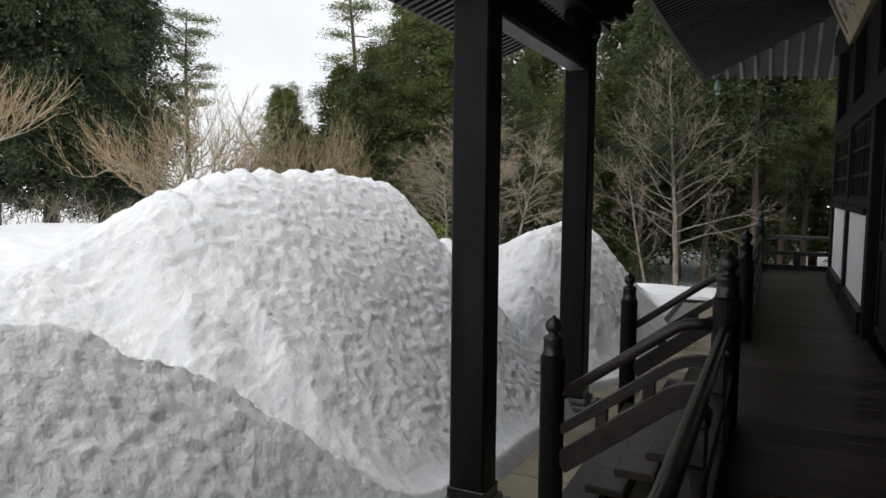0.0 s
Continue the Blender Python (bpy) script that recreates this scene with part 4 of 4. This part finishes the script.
# dead leaves on the veranda corner
rs = np.random.RandomState(5)
verts, faces = [], []
for k in range(70):
    c = np.array([RAIL + 0.13 + abs(rs.normal(0, 0.09)), NORTH - 0.12 - abs(rs.normal(0, 0.08)), 0.006 + 0.03 * rs.rand()])
    a, s = rs.rand() * 6.28, rs.uniform(0.015, 0.035)
    u, w = np.array([math.cos(a), math.sin(a), rs.normal(0, 0.3)]) * s, np.array([-math.sin(a), math.cos(a), rs.normal(0, 0.3)]) * s * 0.6
    i = len(verts)
    verts += [tuple(c - u), tuple(c + w), tuple(c + u), tuple(c - w)]
    faces.append((i, i + 1, i + 2, i + 3))
tagged(new("leaf_litter", mesh_from(verts, faces, M["leaf_litter"], False)), "small heap of dead brown leaves in the veranda corner", "leaves", kind="stuff")

# ---- veranda boards, laid across the walk, and along it past the corner ----
floor = thing("floor", (0, 0, 0), "dark worn veranda boards laid crosswise", "floor", kind="structure")
shared = {}


def plank(w, length, along_y):
    key = (round(w, 2), round(length, 2), along_y)
    if key not in shared:
        shared[key] = finish(box(0, length, 0, w - 0.004, -0.055, 0, 0.004) if not along_y else box(0, w - 0.004, 0, length, -0.055, 0, 0.004), M["floor"])
    return shared[key]


rng = random.Random(9)
y, widths = -5.5, (0.2, 0.22, 0.24)
while y < NORTH + 0.02:
    w = rng.choice(widths)
    if y < 15.6:
        x1 = WALL + 0.06
    else:
        x1 = RAIL + 0.06 + (WALL - RAIL) * max(0.0, (NORTH - y) / (NORTH - 15.6))
    ob = new("plank", plank(w, round(x1 - (RAIL - 0.11), 1), False))
    ob.parent, ob.location = floor, (RAIL - 0.11, y, rng.uniform(-0.002, 0.0015))
    y += w
x = RAIL + 0.1
while x < 6:
    w = rng.choice(widths)
    y0 = 15.45 if x > WALL - 0.1 else NORTH - (NORTH - 15.6) * (x - RAIL) / (WALL - RAIL)
    ob = new("plank", plank(w, round(NORTH + 0.06 - y0, 1), True))
    ob.parent, ob.location = floor, (x, NORTH + 0.06 - round(NORTH + 0.06 - y0, 1), 0.003)
    x += w
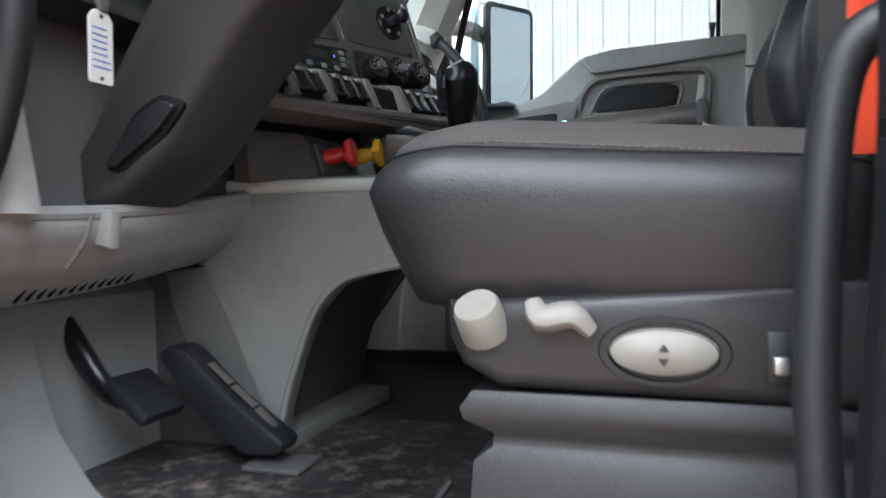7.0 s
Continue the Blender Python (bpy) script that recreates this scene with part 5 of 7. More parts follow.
part("heater_cap", Shape().lathe([(0.0, 0.008), (0.026, 0.008), (0.028, 0.0)], (1.208, -SIDE - 0.005, 1.192), (0, -1, 0), 20), LABEL, truck)
for k in range(3):
    part("heater_cap_bar", Shape().box(1.194, 1.222, -SIDE - 0.015, -SIDE - 0.0135, 1.183 + 0.008 * k, 1.186 + 0.008 * k), INK, truck)

# printed stickers on the sill
def sticker(x0, x1, z0, z1, y, rows, red=False, m=None, parent=None, up=False):
    s = part("sticker", Shape().box(x0, x1, y - 0.0015, y, z0, z1), LABEL, parent or truck, "white printed sticker")
    if red:
        part("sticker_band", Shape().box(x0 + 0.004, x0 + (x1 - x0) * 0.42, y - 0.0022, y - 0.0015, z1 - 0.018, z1 - 0.003), RED_INK, s)
    for k in range(rows):
        if up:
            xx = x0 + (x1 - x0) * (k + 0.3) / rows
            for j in range(4):
                if (k * 3 + j) % 5:
                    zz = z0 + 0.006 + (z1 - z0 - 0.012) * j / 4
                    part("print_bar", Shape().box(xx, xx + (x1 - x0) / rows * 0.30, y - 0.0022, y - 0.0015, zz, zz + (z1 - z0) * (0.14 + 0.05 * (k % 2))), INK, s)
        else:
            zz = z0 + 0.004 + (z1 - z0 - (0.024 if red else 0.008)) * k / rows
            part("print_bar", Shape().box(x0 + 0.004, x1 - 0.004 - 0.012 * (k % 3 == 1), y - 0.0022, y - 0.0015, zz, zz + (z1 - z0) / rows * 0.38), INK, s)
    return s


sticker(1.348, 1.460, 1.328, 1.392, -SIDE + 0.029, 9, red=True)
sticker(1.466, 1.665, 1.336, 1.388, -SIDE + 0.029, 13, up=True)
sticker(1.668, 1.745, 1.340, 1.392, -SIDE + 0.029, 0)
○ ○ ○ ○
## Directions
Set the listing down in full and exactly. Pictures within it should not appear in the copy.

## Output of the task
0.0 s
Continue the Blender Python (bpy) script that recreates this scene with part 4 of 4. This part finishes the script.
# dead leaves on the veranda corner
rs = np.random.RandomState(5)
verts, faces = [], []
for k in range(70):
    c = np.array([RAIL + 0.13 + abs(rs.normal(0, 0.09)), NORTH - 0.12 - abs(rs.normal(0, 0.08)), 0.006 + 0.03 * rs.rand()])
    a, s = rs.rand() * 6.28, rs.uniform(0.015, 0.035)
    u, w = np.array([math.cos(a), math.sin(a), rs.normal(0, 0.3)]) * s, np.array([-math.sin(a), math.cos(a), rs.normal(0, 0.3)]) * s * 0.6
    i = len(verts)
    verts += [tuple(c - u), tuple(c + w), tuple(c + u), tuple(c - w)]
    faces.append((i, i + 1, i + 2, i + 3))
tagged(new("leaf_litter", mesh_from(verts, faces, M["leaf_litter"], False)), "small heap of dead brown leaves in the veranda corner", "leaves", kind="stuff")

# ---- veranda boards, laid across the walk, and along it past the corner ----
floor = thing("floor", (0, 0, 0), "dark worn veranda boards laid crosswise", "floor", kind="structure")
shared = {}


def plank(w, length, along_y):
    key = (round(w, 2), round(length, 2), along_y)
    if key not in shared:
        shared[key] = finish(box(0, length, 0, w - 0.004, -0.055, 0, 0.004) if not along_y else box(0, w - 0.004, 0, length, -0.055, 0, 0.004), M["floor"])
    return shared[key]


rng = random.Random(9)
y, widths = -5.5, (0.2, 0.22, 0.24)
while y < NORTH + 0.02:
    w = rng.choice(widths)
    if y < 15.6:
        x1 = WALL + 0.06
    else:
        x1 = RAIL + 0.06 + (WALL - RAIL) * max(0.0, (NORTH - y) / (NORTH - 15.6))
    ob = new("plank", plank(w, round(x1 - (RAIL - 0.11), 1), False))
    ob.parent, ob.location = floor, (RAIL - 0.11, y, rng.uniform(-0.002, 0.0015))
    y += w
x = RAIL + 0.1
while x < 6:
    w = rng.choice(widths)
    y0 = 15.45 if x > WALL - 0.1 else NORTH - (NORTH - 15.6) * (x - RAIL) / (WALL - RAIL)
    ob = new("plank", plank(w, round(NORTH + 0.06 - y0, 1), True))
    ob.parent, ob.location = floor, (x, NORTH + 0.06 - round(NORTH + 0.06 - y0, 1), 0.003)
    x += w
7.0 s
Continue the Blender Python (bpy) script that recreates this scene with part 5 of 7. More parts follow.
part("heater_cap", Shape().lathe([(0.0, 0.008), (0.026, 0.008), (0.028, 0.0)], (1.208, -SIDE - 0.005, 1.192), (0, -1, 0), 20), LABEL, truck)
for k in range(3):
    part("heater_cap_bar", Shape().box(1.194, 1.222, -SIDE - 0.015, -SIDE - 0.0135, 1.183 + 0.008 * k, 1.186 + 0.008 * k), INK, truck)

# printed stickers on the sill
def sticker(x0, x1, z0, z1, y, rows, red=False, m=None, parent=None, up=False):
    s = part("sticker", Shape().box(x0, x1, y - 0.0015, y, z0, z1), LABEL, parent or truck, "white printed sticker")
    if red:
        part("sticker_band", Shape().box(x0 + 0.004, x0 + (x1 - x0) * 0.42, y - 0.0022, y - 0.0015, z1 - 0.018, z1 - 0.003), RED_INK, s)
    for k in range(rows):
        if up:
            xx = x0 + (x1 - x0) * (k + 0.3) / rows
            for j in range(4):
                if (k * 3 + j) % 5:
                    zz = z0 + 0.006 + (z1 - z0 - 0.012) * j / 4
                    part("print_bar", Shape().box(xx, xx + (x1 - x0) / rows * 0.30, y - 0.0022, y - 0.0015, zz, zz + (z1 - z0) * (0.14 + 0.05 * (k % 2))), INK, s)
        else:
            zz = z0 + 0.004 + (z1 - z0 - (0.024 if red else 0.008)) * k / rows
            part("print_bar", Shape().box(x0 + 0.004, x1 - 0.004 - 0.012 * (k % 3 == 1), y - 0.0022, y - 0.0015, zz, zz + (z1 - z0) / rows * 0.38), INK, s)
    return s


sticker(1.348, 1.460, 1.328, 1.392, -SIDE + 0.029, 9, red=True)
sticker(1.466, 1.665, 1.336, 1.388, -SIDE + 0.029, 13, up=True)
sticker(1.668, 1.745, 1.340, 1.392, -SIDE + 0.029, 0)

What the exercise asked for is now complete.